→ **GOAL**:
Reproduce all the lines exactly as they stand, apart from the pictures.

→ **DATA SEGMENT**:

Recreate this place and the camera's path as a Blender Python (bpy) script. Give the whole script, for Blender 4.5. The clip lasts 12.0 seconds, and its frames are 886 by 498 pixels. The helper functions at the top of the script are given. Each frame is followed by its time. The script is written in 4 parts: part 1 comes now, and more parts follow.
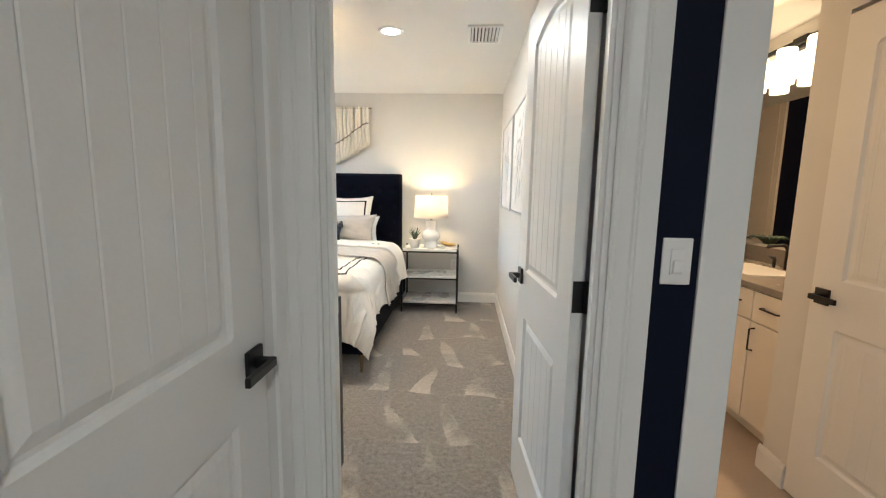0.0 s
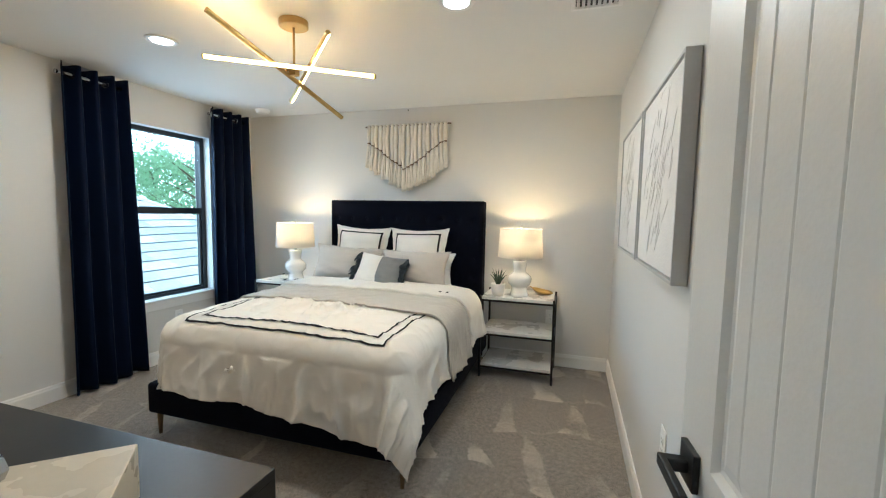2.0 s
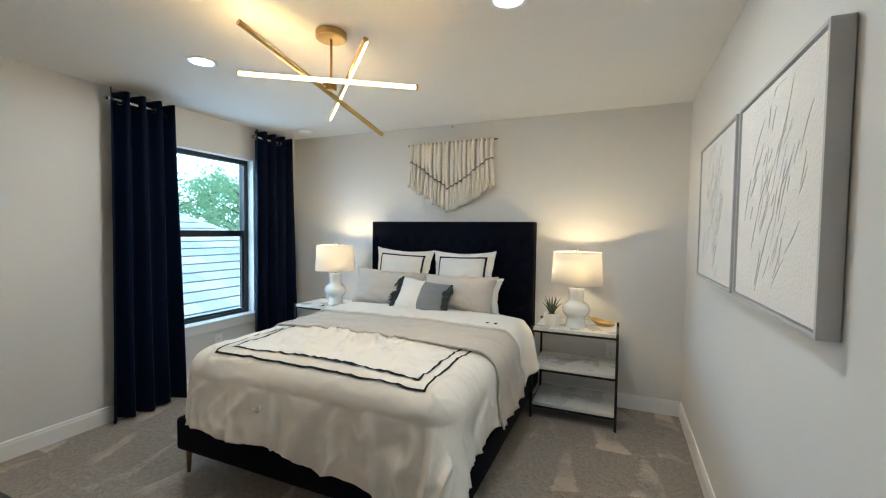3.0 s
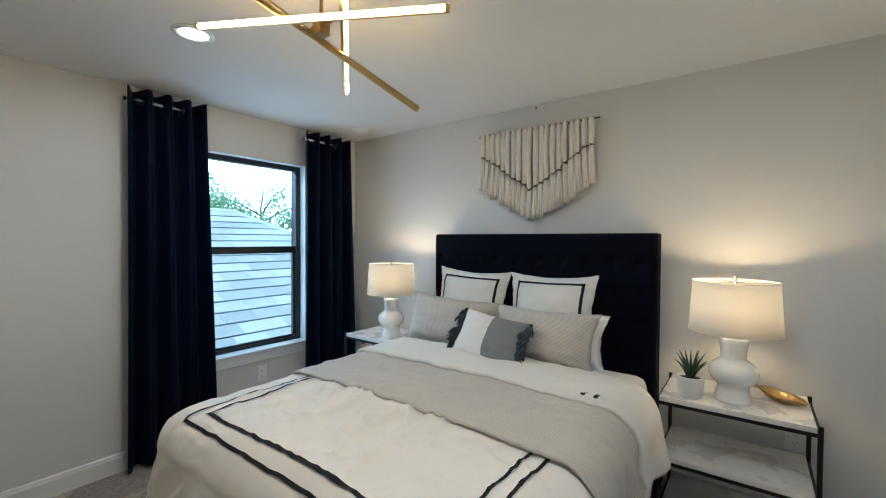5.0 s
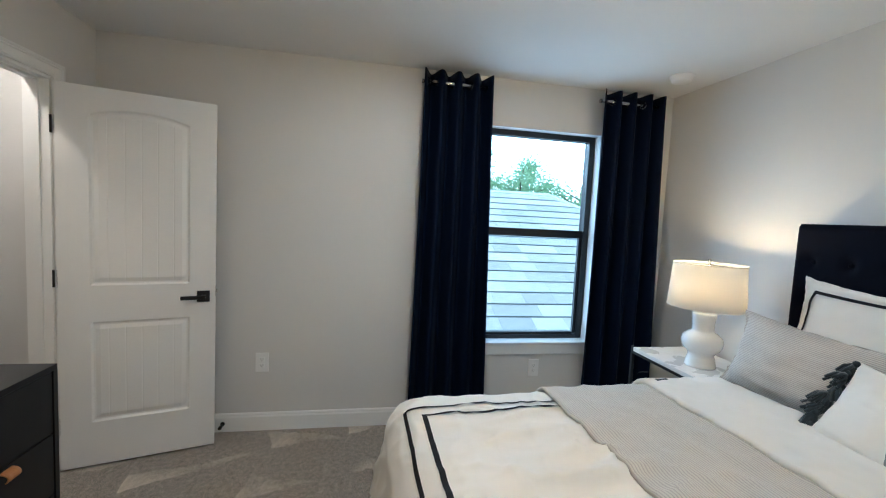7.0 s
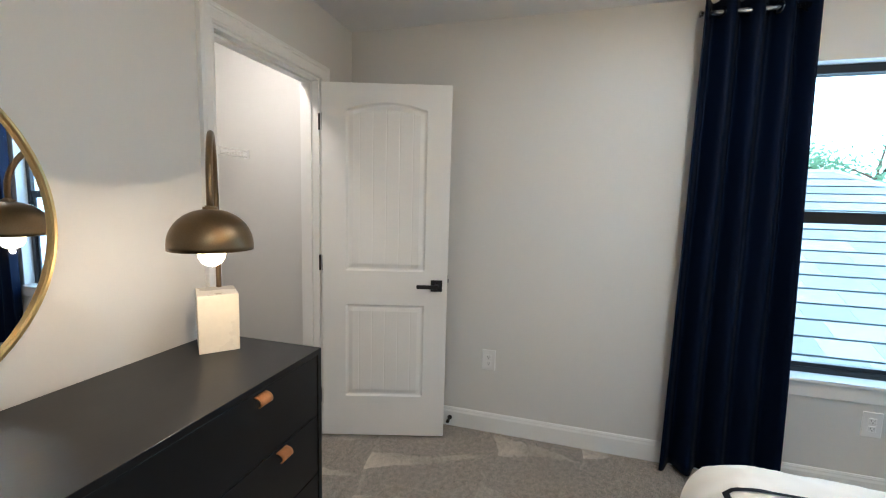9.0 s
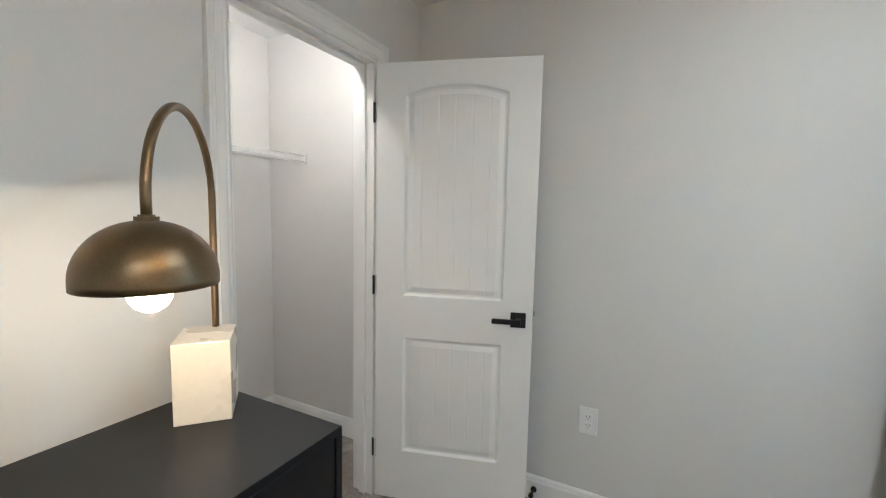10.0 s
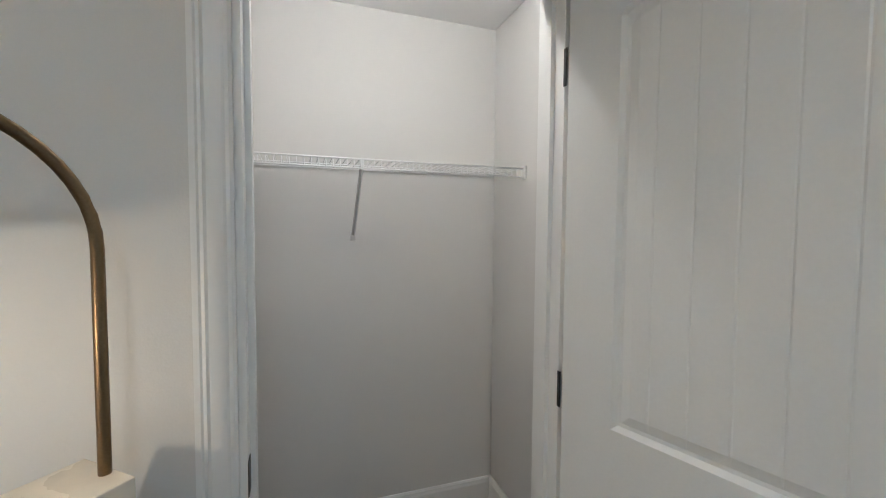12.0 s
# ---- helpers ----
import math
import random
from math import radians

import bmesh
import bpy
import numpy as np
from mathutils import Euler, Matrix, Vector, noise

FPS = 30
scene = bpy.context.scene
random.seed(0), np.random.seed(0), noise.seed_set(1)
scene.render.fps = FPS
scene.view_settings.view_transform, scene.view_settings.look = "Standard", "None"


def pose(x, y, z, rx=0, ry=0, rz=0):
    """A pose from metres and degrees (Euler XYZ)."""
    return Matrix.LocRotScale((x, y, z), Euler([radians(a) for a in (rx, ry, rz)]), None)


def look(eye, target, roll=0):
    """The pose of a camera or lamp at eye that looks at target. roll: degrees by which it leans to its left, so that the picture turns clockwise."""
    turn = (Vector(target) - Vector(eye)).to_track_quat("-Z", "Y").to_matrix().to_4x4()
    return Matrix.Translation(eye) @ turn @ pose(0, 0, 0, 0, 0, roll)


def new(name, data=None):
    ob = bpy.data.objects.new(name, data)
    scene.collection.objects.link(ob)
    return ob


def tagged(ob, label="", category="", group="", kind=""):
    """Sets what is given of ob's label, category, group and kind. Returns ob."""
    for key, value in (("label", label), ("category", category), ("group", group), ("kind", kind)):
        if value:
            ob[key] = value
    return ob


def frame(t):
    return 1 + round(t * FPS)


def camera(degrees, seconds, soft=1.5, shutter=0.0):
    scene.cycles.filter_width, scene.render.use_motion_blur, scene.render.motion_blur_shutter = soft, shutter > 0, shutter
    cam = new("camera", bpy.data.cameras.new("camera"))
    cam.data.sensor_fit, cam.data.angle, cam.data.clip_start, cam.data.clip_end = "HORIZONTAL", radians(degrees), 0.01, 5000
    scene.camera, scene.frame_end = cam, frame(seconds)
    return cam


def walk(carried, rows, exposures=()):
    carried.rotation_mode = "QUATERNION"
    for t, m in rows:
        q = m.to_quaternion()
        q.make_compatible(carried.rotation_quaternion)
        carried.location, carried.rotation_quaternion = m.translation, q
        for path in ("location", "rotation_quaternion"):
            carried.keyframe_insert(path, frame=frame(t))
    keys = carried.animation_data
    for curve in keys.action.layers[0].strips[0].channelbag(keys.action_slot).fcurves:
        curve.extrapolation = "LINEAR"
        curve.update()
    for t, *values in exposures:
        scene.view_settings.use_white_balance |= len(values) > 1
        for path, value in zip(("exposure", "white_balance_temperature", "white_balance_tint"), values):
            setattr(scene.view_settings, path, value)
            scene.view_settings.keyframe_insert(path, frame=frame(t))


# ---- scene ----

→ **RESPONSE TO THE EXERCISE**:
Recreate this place and the camera's path as a Blender Python (bpy) script. Give the whole script, for Blender 4.5. The clip lasts 12.0 seconds, and its frames are 886 by 498 pixels. The helper functions at the top of the script are given. Each frame is followed by its time. The script is written in 4 parts: part 1 comes now, and more parts follow.
0.0 s
2.0 s
3.0 s
5.0 s
7.0 s
9.0 s
10.0 s
12.0 s
# ---- helpers ----
import math
import random
from math import radians

import bmesh
import bpy
import numpy as np
from mathutils import Euler, Matrix, Vector, noise

FPS = 30
scene = bpy.context.scene
random.seed(0), np.random.seed(0), noise.seed_set(1)
scene.render.fps = FPS
scene.view_settings.view_transform, scene.view_settings.look = "Standard", "None"


def pose(x, y, z, rx=0, ry=0, rz=0):
    """A pose from metres and degrees (Euler XYZ)."""
    return Matrix.LocRotScale((x, y, z), Euler([radians(a) for a in (rx, ry, rz)]), None)


def look(eye, target, roll=0):
    """The pose of a camera or lamp at eye that looks at target. roll: degrees by which it leans to its left, so that the picture turns clockwise."""
    turn = (Vector(target) - Vector(eye)).to_track_quat("-Z", "Y").to_matrix().to_4x4()
    return Matrix.Translation(eye) @ turn @ pose(0, 0, 0, 0, 0, roll)


def new(name, data=None):
    ob = bpy.data.objects.new(name, data)
    scene.collection.objects.link(ob)
    return ob


def tagged(ob, label="", category="", group="", kind=""):
    """Sets what is given of ob's label, category, group and kind. Returns ob."""
    for key, value in (("label", label), ("category", category), ("group", group), ("kind", kind)):
        if value:
            ob[key] = value
    return ob


def frame(t):
    return 1 + round(t * FPS)


def camera(degrees, seconds, soft=1.5, shutter=0.0):
    scene.cycles.filter_width, scene.render.use_motion_blur, scene.render.motion_blur_shutter = soft, shutter > 0, shutter
    cam = new("camera", bpy.data.cameras.new("camera"))
    cam.data.sensor_fit, cam.data.angle, cam.data.clip_start, cam.data.clip_end = "HORIZONTAL", radians(degrees), 0.01, 5000
    scene.camera, scene.frame_end = cam, frame(seconds)
    return cam


def walk(carried, rows, exposures=()):
    carried.rotation_mode = "QUATERNION"
    for t, m in rows:
        q = m.to_quaternion()
        q.make_compatible(carried.rotation_quaternion)
        carried.location, carried.rotation_quaternion = m.translation, q
        for path in ("location", "rotation_quaternion"):
            carried.keyframe_insert(path, frame=frame(t))
    keys = carried.animation_data
    for curve in keys.action.layers[0].strips[0].channelbag(keys.action_slot).fcurves:
        curve.extrapolation = "LINEAR"
        curve.update()
    for t, *values in exposures:
        scene.view_settings.use_white_balance |= len(values) > 1
        for path, value in zip(("exposure", "white_balance_temperature", "white_balance_tint"), values):
            setattr(scene.view_settings, path, value)
            scene.view_settings.keyframe_insert(path, frame=frame(t))


# ---- scene ----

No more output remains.